History shows that walled-garden approaches are severely limited in their scope. They don't scale. If you read the article it says
> As of now, they’re selling around 90K iPhones per day compared to around 60K Android handsets. It’s a horse race!
If those figures are accurate then it's not a horse race. The iPhone is dead. Do the math on growth rates. The iPhone is dead as the dominant platform and will soon occupy the small niche that its closed nature consigns it to.
Except that Android is way more open than Windows ever was, which makes it that much cooler.
Also, regarding the someone hyperbolic grandparent post, iPhone will always have its place, just like Macs have survived nearly 30 years despite being the more tightly controlled platform. Likely (and hopefully), that niche will let them continue to do interesting, beautiful things, without ever coming close to dominating the market, which is a very scary prospect for fans of 'open'.

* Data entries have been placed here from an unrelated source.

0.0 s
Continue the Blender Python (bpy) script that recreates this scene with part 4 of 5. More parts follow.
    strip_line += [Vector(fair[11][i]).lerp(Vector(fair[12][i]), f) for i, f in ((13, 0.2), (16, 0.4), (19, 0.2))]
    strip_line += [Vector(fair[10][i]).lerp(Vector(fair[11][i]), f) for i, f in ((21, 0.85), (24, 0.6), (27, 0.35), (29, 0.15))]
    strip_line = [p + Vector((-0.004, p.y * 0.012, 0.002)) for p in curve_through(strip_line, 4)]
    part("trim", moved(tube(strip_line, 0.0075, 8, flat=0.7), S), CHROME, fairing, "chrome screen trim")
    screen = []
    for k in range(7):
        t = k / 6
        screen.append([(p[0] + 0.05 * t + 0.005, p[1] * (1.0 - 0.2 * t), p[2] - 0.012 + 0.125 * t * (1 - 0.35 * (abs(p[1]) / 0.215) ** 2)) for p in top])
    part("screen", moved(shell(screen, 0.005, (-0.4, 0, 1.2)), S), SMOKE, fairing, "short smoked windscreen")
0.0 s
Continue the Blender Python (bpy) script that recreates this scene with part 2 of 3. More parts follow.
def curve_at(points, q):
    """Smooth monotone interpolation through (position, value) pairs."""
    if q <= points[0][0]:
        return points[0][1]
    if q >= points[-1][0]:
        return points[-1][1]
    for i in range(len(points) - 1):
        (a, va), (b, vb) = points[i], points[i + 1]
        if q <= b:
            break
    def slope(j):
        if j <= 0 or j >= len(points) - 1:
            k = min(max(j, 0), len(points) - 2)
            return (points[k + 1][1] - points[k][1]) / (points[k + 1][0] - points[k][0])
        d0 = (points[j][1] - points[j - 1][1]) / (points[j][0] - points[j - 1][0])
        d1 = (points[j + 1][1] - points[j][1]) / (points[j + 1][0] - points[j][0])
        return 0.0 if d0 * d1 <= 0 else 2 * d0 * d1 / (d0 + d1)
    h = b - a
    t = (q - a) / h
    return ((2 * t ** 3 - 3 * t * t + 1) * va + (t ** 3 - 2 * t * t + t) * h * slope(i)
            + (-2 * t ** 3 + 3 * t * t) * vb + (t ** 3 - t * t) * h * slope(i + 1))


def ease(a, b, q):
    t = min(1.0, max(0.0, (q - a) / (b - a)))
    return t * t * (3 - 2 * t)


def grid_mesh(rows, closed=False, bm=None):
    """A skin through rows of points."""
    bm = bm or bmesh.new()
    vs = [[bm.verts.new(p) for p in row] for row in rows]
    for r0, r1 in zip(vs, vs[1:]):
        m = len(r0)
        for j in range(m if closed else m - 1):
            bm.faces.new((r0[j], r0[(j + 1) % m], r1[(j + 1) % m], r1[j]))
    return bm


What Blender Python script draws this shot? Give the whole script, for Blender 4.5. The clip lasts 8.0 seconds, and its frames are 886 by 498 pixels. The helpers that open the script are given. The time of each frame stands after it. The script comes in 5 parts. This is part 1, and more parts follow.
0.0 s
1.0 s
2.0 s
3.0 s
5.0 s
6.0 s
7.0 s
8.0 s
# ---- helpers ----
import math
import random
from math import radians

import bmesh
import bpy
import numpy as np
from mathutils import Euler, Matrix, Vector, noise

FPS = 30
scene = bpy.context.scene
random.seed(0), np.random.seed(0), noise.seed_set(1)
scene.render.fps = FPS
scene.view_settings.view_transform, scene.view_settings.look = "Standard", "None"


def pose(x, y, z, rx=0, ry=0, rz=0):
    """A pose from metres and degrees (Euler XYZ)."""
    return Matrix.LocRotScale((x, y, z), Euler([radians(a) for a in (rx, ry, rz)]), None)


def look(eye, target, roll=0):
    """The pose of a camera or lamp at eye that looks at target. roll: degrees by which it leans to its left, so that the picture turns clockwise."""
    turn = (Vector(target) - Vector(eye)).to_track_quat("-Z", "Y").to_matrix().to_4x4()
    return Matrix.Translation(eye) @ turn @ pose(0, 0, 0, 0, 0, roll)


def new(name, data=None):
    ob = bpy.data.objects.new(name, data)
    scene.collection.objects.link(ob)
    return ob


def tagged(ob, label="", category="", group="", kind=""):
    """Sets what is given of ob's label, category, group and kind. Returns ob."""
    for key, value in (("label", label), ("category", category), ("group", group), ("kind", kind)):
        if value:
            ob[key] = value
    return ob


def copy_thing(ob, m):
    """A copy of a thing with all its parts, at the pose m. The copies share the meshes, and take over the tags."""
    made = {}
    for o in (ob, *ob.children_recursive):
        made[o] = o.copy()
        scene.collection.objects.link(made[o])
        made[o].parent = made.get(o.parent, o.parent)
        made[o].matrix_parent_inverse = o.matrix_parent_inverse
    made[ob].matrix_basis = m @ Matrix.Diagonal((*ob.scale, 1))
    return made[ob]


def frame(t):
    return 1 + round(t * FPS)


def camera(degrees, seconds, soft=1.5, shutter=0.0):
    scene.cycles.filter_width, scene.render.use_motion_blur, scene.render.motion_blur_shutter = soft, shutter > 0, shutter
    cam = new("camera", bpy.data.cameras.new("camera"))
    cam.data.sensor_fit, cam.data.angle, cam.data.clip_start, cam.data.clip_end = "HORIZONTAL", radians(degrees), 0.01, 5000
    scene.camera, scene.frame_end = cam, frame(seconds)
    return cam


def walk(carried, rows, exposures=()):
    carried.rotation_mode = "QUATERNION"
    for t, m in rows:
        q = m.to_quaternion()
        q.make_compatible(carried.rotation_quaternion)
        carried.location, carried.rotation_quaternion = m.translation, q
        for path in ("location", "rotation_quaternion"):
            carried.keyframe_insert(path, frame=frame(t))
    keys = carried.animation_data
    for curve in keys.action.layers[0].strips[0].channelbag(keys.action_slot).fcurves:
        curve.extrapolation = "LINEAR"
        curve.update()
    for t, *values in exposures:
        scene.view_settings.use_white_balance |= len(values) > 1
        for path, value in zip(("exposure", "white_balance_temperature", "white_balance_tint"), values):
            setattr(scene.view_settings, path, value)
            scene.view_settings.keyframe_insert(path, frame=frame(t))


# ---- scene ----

Also, in terms of the "dominant" platform, outside of the slightly-behind-the-mobile-times Silicon Valley, which seems to have only started noticing mobile phones with the iPhone, the dominant platform, by a long shot, is Java ME.
> As of now, they’re selling around 90K iPhones per day compared to around 60K Android handsets. It’s a horse race!
If those figures are accurate then it's not a horse race. The iPhone is dead. Do the math on growth rates. The iPhone is dead as the dominant platform and will soon occupy the small niche that its closed nature consigns it to.